Я поднес к глазам замызганный листочек.

вино. вны. брать, я. ве!

бревна брать!

бить в бровь.

виновен вне

нивы, вне ноты,

вне вены, вне

неба, вне вины.

она вне.

братья, я

она.

твой дан(и)эл, вот ладон(и).

— Это что, анаграмма? — спросил я озадаченно.

— Я тоже не сразу понял, но если вдуматься, то здесь ведь все слова составлены из букв, использованных в первой строке. Кроме самых последних, потому что это подпись.

— А кто такая "она"? Он что, видел твои работы?

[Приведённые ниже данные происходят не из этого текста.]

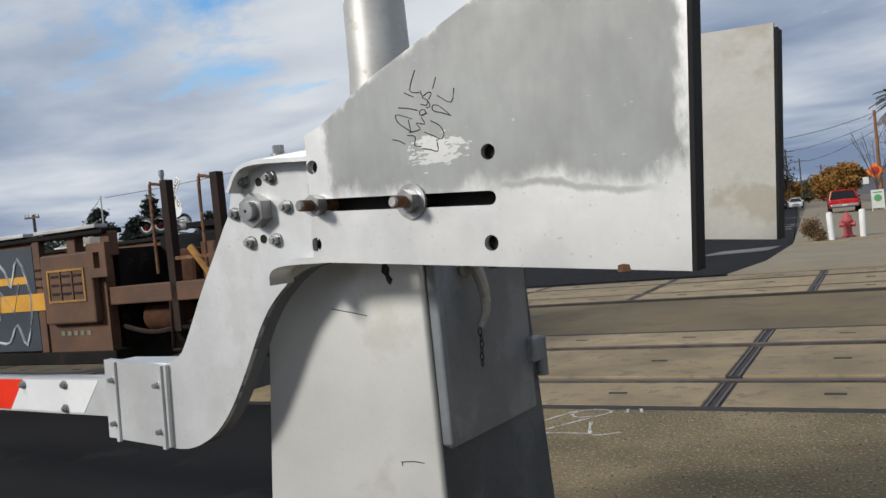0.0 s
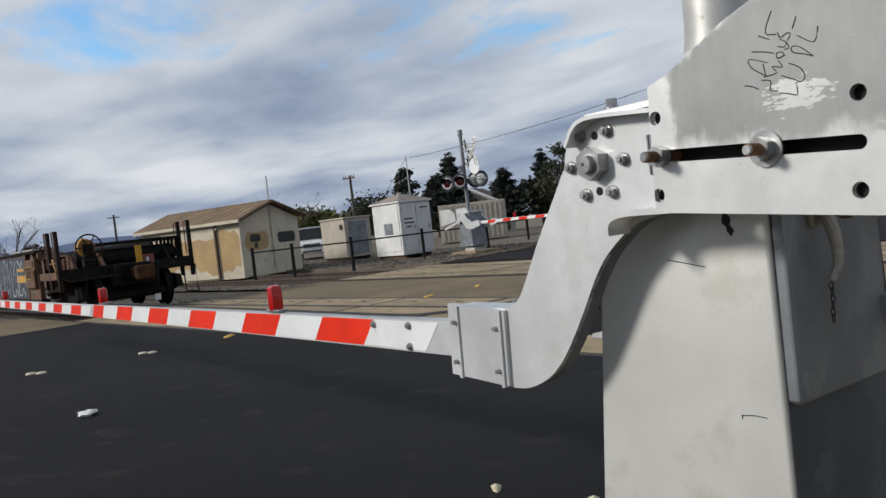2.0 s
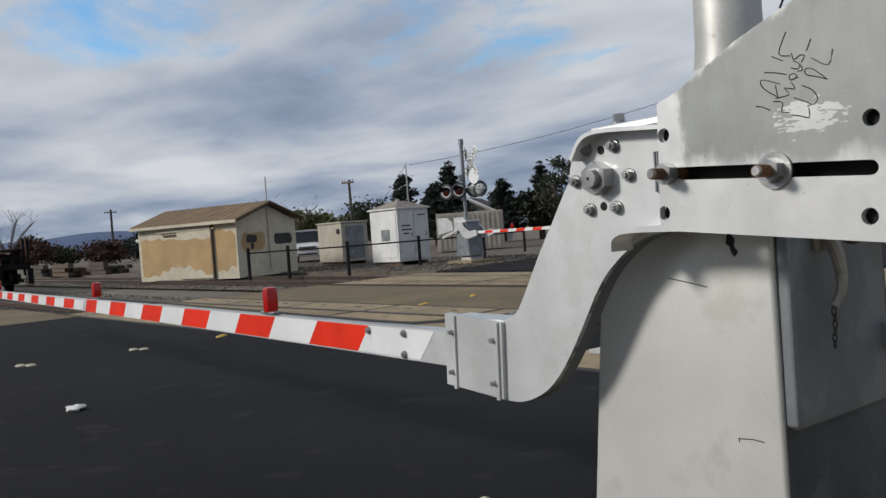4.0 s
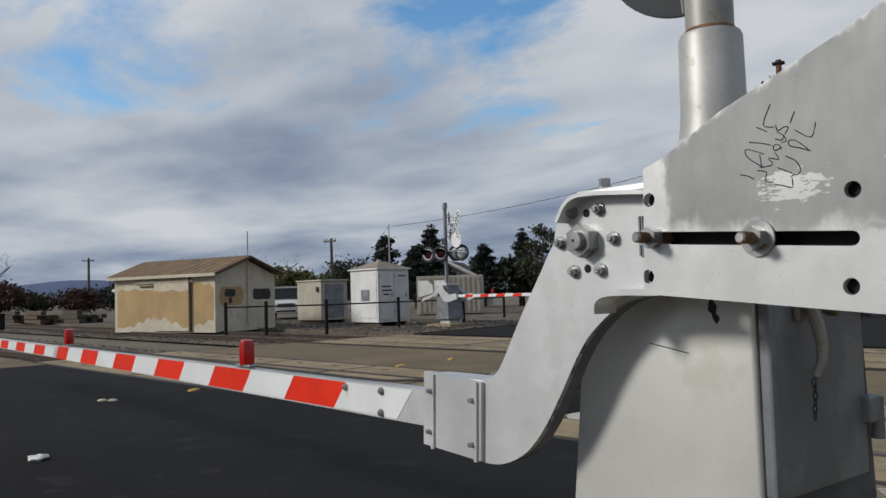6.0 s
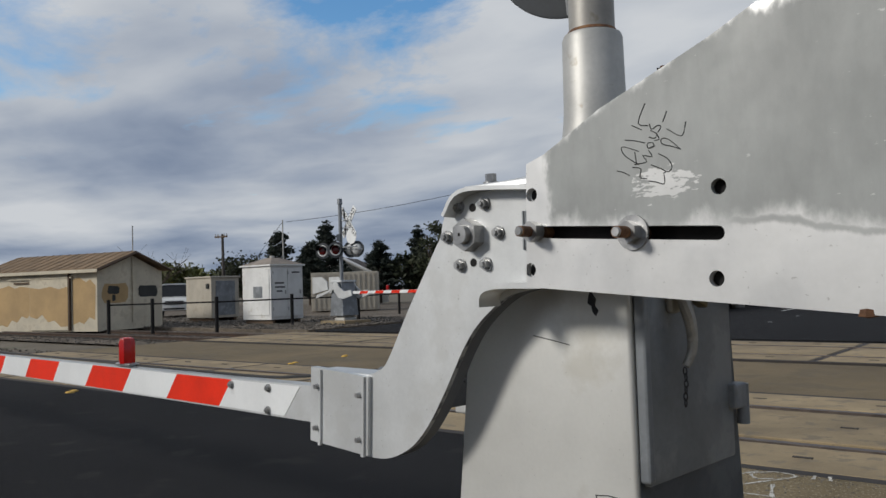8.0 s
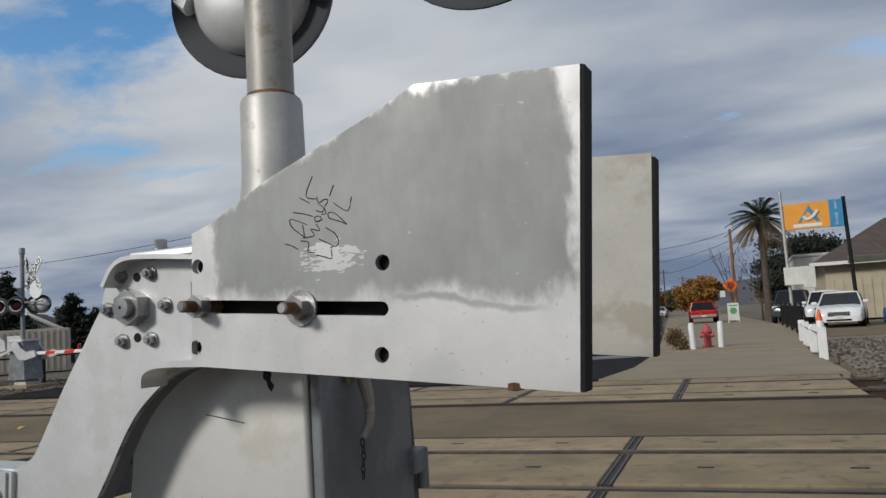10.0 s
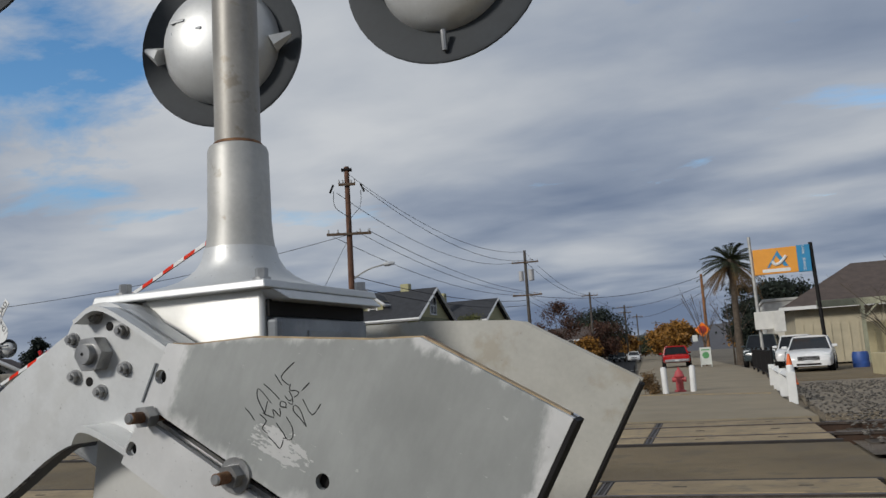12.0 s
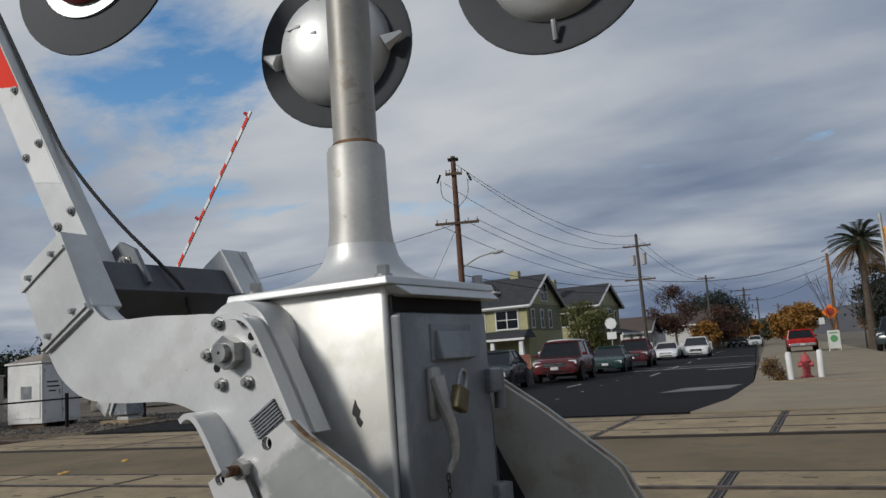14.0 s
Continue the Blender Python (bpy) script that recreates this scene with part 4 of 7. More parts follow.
for bx, h in ((-2.369, 0.135), (-5.90, 0.14), (-11.56, 0.14)):
    zt = arm_z(bx)[0] + arm_z(bx)[1] - PIVOT.z
    lamp = part("arm_lamp", lathe([(0.0, 0.012), (0.036, 0.012), (0.039, 0.03), (0.039, h - 0.026), (0.033, h - 0.006), (0.018, h), (0.0, h)], 8, Matrix.Translation((bx - PIVOT.x, (Y0 + Y1) / 2, zt))), M_LENS, arm if bx > -6.2 else arm2, "red plastic arm lamp", True)
    part("lamp_base", box(bx - PIVOT.x - 0.075, Y0 + 0.005, zt, bx - PIVOT.x + 0.075, Y1 - 0.005, zt + 0.014, 0.004), M_STEEL, lamp)
cable = [(-5.85, arm_z(-5.85)[0] + 0.067), (-3.5, arm_z(-3.5)[0] + 0.067), (-2.0, arm_z(-2)[0] + 0.067), (-1.25, 0.836), (-1.0, 0.85), (-0.75, 0.872), (-0.55, 0.895), (-0.44, 0.90), (-0.36, 0.85)]
part("arm_cable", tube(smooth_line([(x - PIVOT.x, 0.195 + max(0.0, x + 0.9) * 0.35, z - PIVOT.z) for x, z in cable], 6), 0.006, 6), M_RUBBER, gate, "black lamp cable")
bracket = part("arm_bracket", prism(off([(-0.66, 0.70), (-0.47, 0.70), (-0.47, 0.90), (-0.60, 0.90), (-0.66, 0.86)]), 0.235, 0.25), M_DOOR, gate, "grey bracket holding the arm foot")
part("bracket_bolt", hexbolt(-0.585 - PIVOT.x, 0.845 - PIVOT.z, 0.235, 0.02, 0.02, bmesh.new()), M_STEEL, bracket)


def stroke(pts, r=0.001):
    """A pen line on the near plate; points in metres from the writing's corner."""
    return tube(smooth_line([(0.53 + x - PIVOT.x, -0.1303, 1.33 + z - PIVOT.z) for x, z in pts], 3), r, 5)


WRITING = [
    # fifteen
    [(0.084, 0.161), (0.068, 0.126), (0.089, 0.118)], [(0.054, 0.124), (0.075, 0.112)], [(0.038, 0.098), (0.061, 0.093), (0.081, 0.086)],
    # always
    [(0.067, 0.072), (0.036, 0.085), (0.029, 0.082), (0.037, 0.067), (0.065, 0.047)], [(0.058, 0.072), (0.061, 0.051)],
    [(0.057, 0.048), (0.083, 0.05), (0.075, 0.063), (0.095, 0.058), (0.088, 0.071)], [(0.088, 0.075), (0.099, 0.078), (0.096, 0.085), (0.086, 0.084), (0.088, 0.075), (0.102, 0.078)],
    [(0.09, 0.096), (0.102, 0.092), (0.106, 0.1), (0.094, 0.108)], [(0.106, 0.1), (0.111, 0.089), (0.101, 0.088)], [(0.092, 0.121), (0.096, 0.11), (0.108, 0.115), (0.116, 0.112), (0.109, 0.102)]]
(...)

— Не знаю, может быть, ему мать рассказывала. Он же еще и пьесы пишет, иногда тоже в стихах. Вот ведь как все вышло. Никто тут не виноват. Думаю, мать с самого начала все чувствовала, даже когда Дан был совсем маленьким. Но, с другой стороны, живи наши родители, ну, словом, вместе, что бы изменилось? А тут, как он родился, мама поняла, что ничего у них с отцом не получится. Мне вообще кажется, что она довольно смутно представляла себе, за кого выходила замуж, а когда ей все стало ясно, было уже поздно.

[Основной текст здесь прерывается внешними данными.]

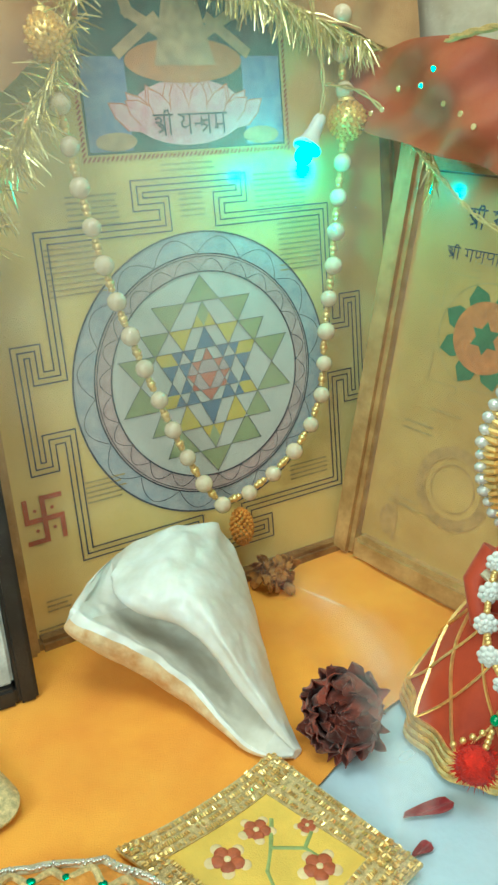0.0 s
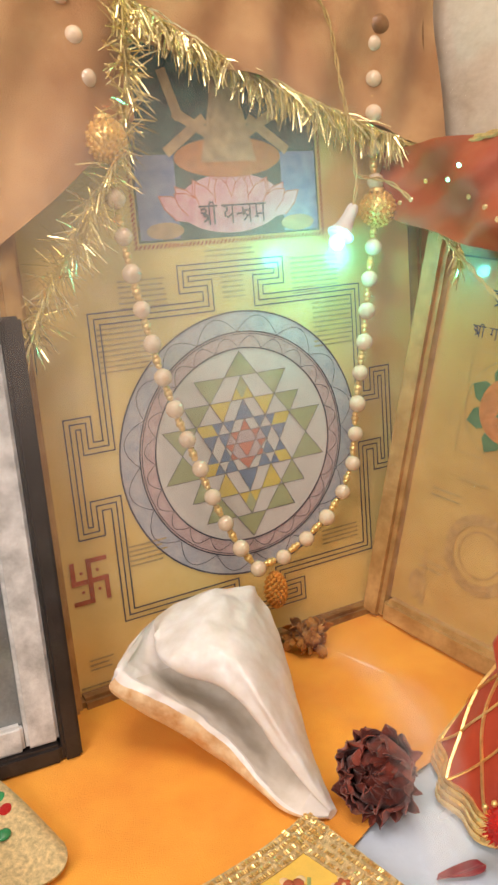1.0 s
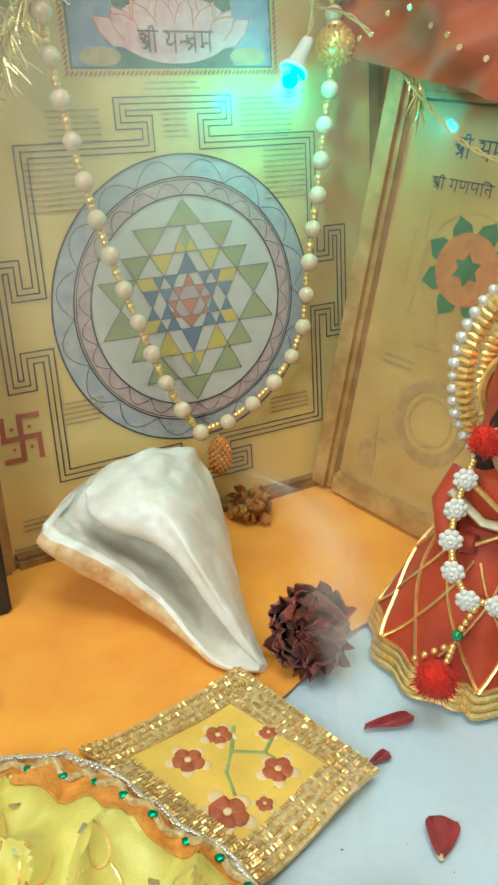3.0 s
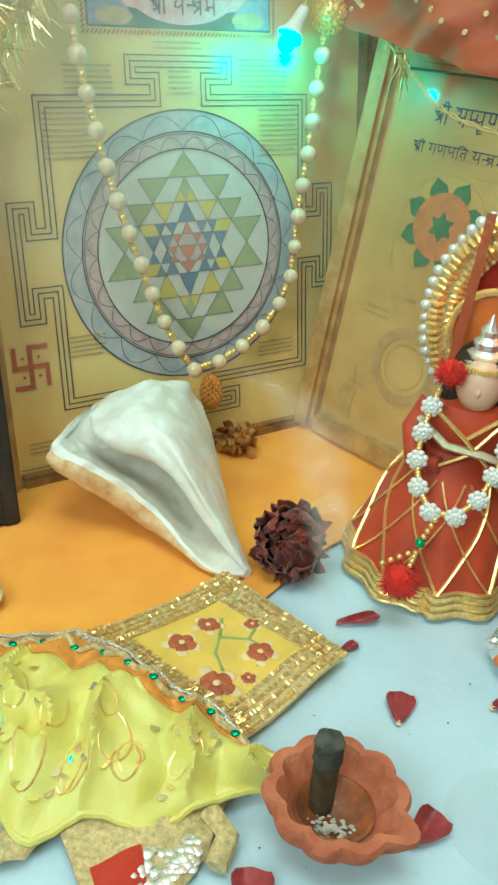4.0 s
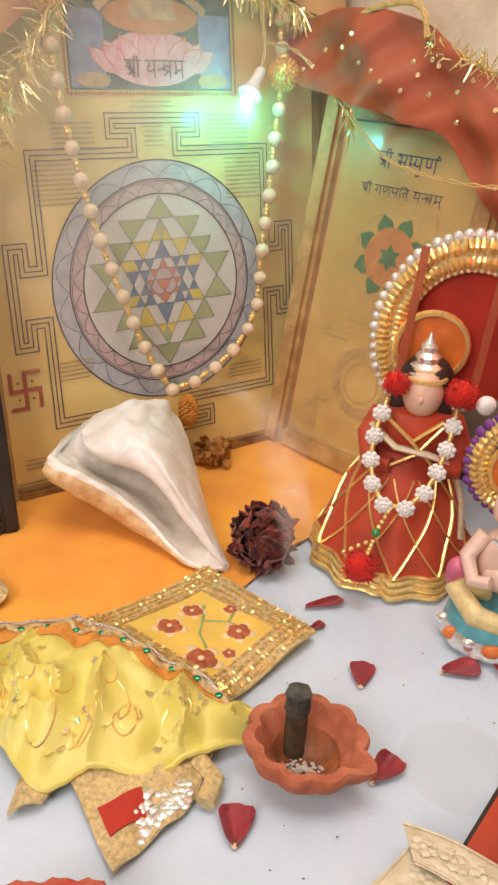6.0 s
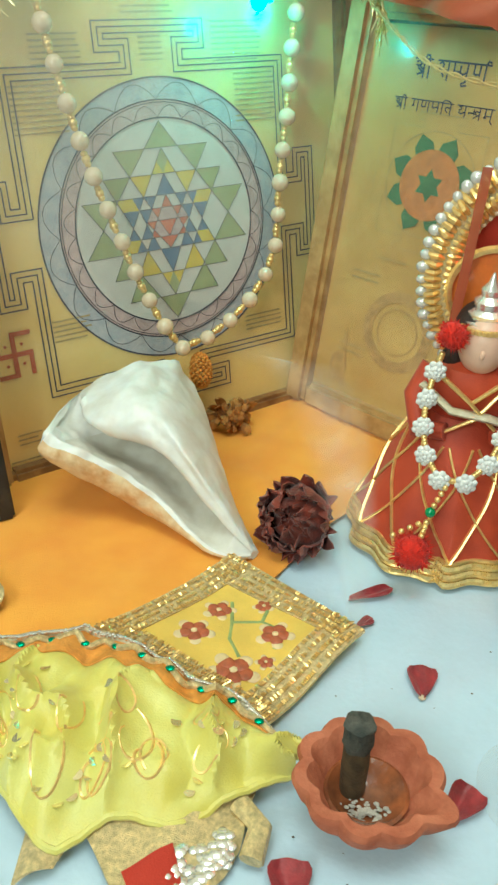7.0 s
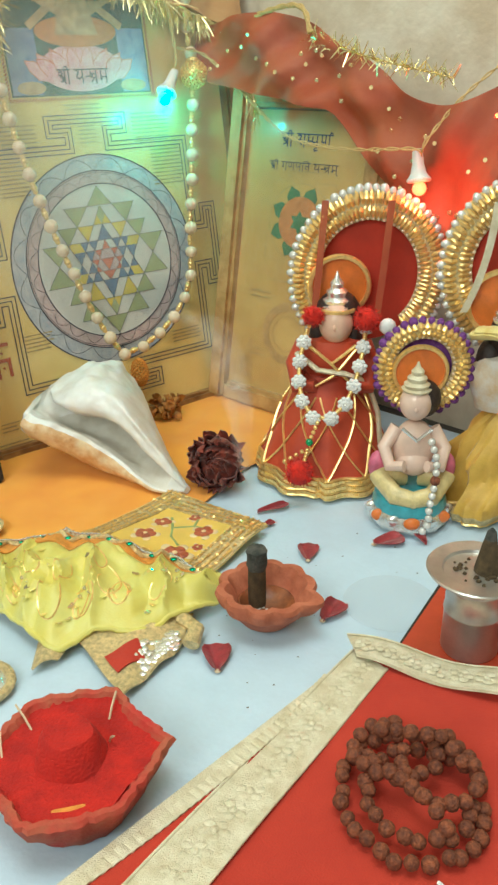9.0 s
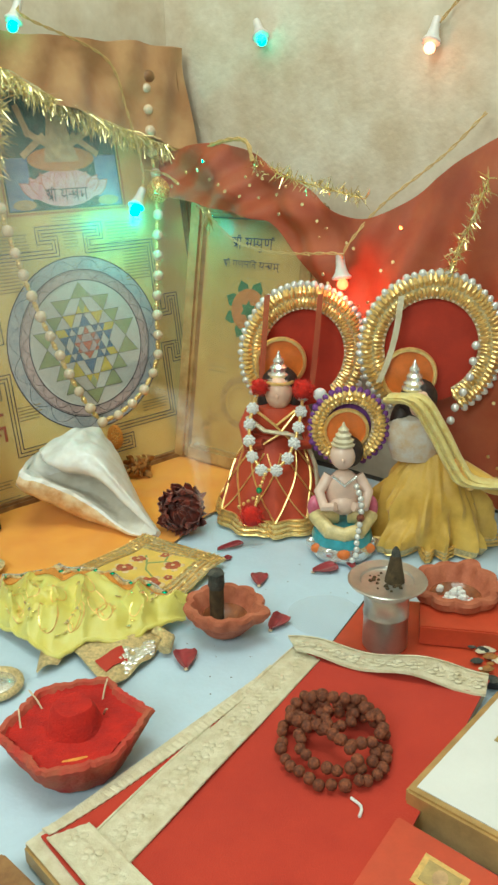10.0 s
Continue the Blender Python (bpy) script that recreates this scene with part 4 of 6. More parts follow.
# ---- conch ----
def ridge(s):
    return bezier(s, (-0.003, 0.550, 0.062), (0.010, 0.505, 0.067), (0.036, 0.490, 0.044), (0.0645, 0.4805, 0.0065))


def lip(s):
    return bezier(s, (-0.0365, 0.497, 0.0455), (-0.012, 0.486, 0.040), (0.026, 0.520, 0.016), (0.030, 0.462, 0.008), (0.064, 0.4785, 0.0045))


def conch(a, b):
    """a: from the spire to the tip; b: round from the back, over the body, through the mouth, round the lip and under."""
    R, L = ridge(a), lip(a) + Vector((-0.4, -0.8, 0.5)) * 0.0022 * noise.noise(Vector((a * 11, 2.3, 0))) * math.sin(math.pi * min(1, a + 0.1))
    back = bezier(a, (0.012, 0.578, 0.036), (0.034, 0.556, 0.022), (0.044, 0.512, 0.012), (0.067, 0.483, 0.004))
    base = bezier(a, (0.002, 0.572, 0.004), (0.024, 0.545, 0.003), (0.040, 0.505, 0.003), (0.066, 0.4815, 0.0015))
    under = bezier(a, (-0.022, 0.528, 0.012), (0.000, 0.508, 0.002), (0.024, 0.494, 0.0025), (0.065, 0.4795, 0.0015))
    deep = 0.046 * max(0.05, math.sin(math.pi * min(1, 0.10 + 0.98 * a))) ** 0.9 * (1 - 0.55 * a)
    away = Vector((0.05, 0.80, -0.60))
    hide = Vector((0.42, 0.70, -0.50))
    fe = 0.27 + 0.42 * math.exp(-((a - 0.10) / 0.27) ** 2)
    swell = math.exp(-((a - 0.20) / 0.24) ** 2)
    edge = R.lerp(L, fe) + Vector((-0.001, -0.004, 0.001)) * swell + Vector((0, 0, -0.003)) * math.sin(math.pi * a)
    trough = R.lerp(L, fe + 0.03) + hide * deep
    floor_ = R.lerp(L, 0.45 * fe + 0.55) + away * deep * 0.80
    inner = R.lerp(L, 0.95) + away * deep * 0.16
    outer = L + Vector((-0.0045, -0.0035, -0.0075)) * (1 - a * 0.85)
    belly = L.lerp(under, 0.50) + Vector((-0.006, -0.010, -0.003)) * (1 - a)
    col = R.lerp(L, 0.55 * fe) + Vector((-0.001, -0.006, 0.005)) * swell + Vector((0, -0.001, 0.001)) * math.sin(math.pi * a)
    ring = [base, back, back.lerp(R, 0.55) + Vector((0.004, 0.002, 0.005)) * (1 - a), R, col, edge, trough, floor_, inner, L, outer, belly, under]
    n = len(ring)
    t = b * n
    i = int(t) % n
    f = t - int(t)
    p0, p1, q2, p3 = ring[i - 1], ring[i], ring[(i + 1) % n], ring[(i + 2) % n]
    p = 0.5 * (2 * p1 + (q2 - p0) * f + (2 * p0 - 5 * p1 + 4 * q2 - p3) * f * f + (3 * p1 - p0 - 3 * q2 + p3) * f ** 3)
    p = p + Vector((1, -0.6, 0.8)) * (0.0011 * noise.noise(p * 90) * (1 - a * 0.6) + 0.0030 * noise.noise(p * 75 + Vector((3, 1, 2))) * max(0, 1 - a * 3.2))
    p = p + Vector((0.3, -0.5, 1)) * (0.0005 * noise.noise(p * 260) + 0.0022 * max(0.0, noise.noise(p * 130 + Vector((7, 2, 5)))) * max(0.0, 1 - a * 2.4))
    p.z = max(p.z, 0.0018)
    return p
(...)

В какой-то мере мы все несем на себе печать радостей или горестей своих родителей. Их чувства впечатаны в нас, как хромосомный набор или гены. В тот день, сидя в кресле, подпирающем ванну, я рассказал Биллу, который устроился на полу, как умирал мой отец. Об этом не знал никто, кроме Эрики. Мне тогда было семнадцать лет. Он перенес три инсульта. После первого удара у него была парализована вся левая сторона, и как следствие — лицевой парез и нарушения речи. Дикция стала невнятной; отец все жаловался, что у него в голове висит облако, в котором запутываются и тонут слова. Он часами стучал здоровой рукой по клавишам пишущей машинки, делая мучительные паузы, чтобы поймать ускользающие фразы. Я не мог смириться с этим зрелищем физической деградации. Мне по сию пору снится сон, в котором я просыпаюсь и понимаю, что у меня паралич, что я лишился ноги или руки. Отец всегда был человеком гордым и церемонным, наше с ним общение по большей части сводилось к тому, что я его о чем-то спрашивал, а он отвечал, причем ответы порой были куда более пространными, чем мне бы хотелось. Секундный вопрос мог вылиться в получасовую лекцию. Дело было не в сознании его превосходства, напротив, отец свято верил, что я все могу понять. Просто его монологи о нервной системе, о сердечной деятельности, о свободе или о Макиавелли частенько нагоняли на меня тоску. Но мне никогда не хотелось, чтобы он поскорее замолчал. Мне нравилось чувствовать на себе его взгляд, нравилось сидеть с ним рядом, нравились скупые проявления нежности, которыми всегда заканчивались его рассказы, и я ждал, что он потреплет меня по плечу или по коленке, что голос его потеплеет и дрогнет, когда он в завершение назовет меня по имени.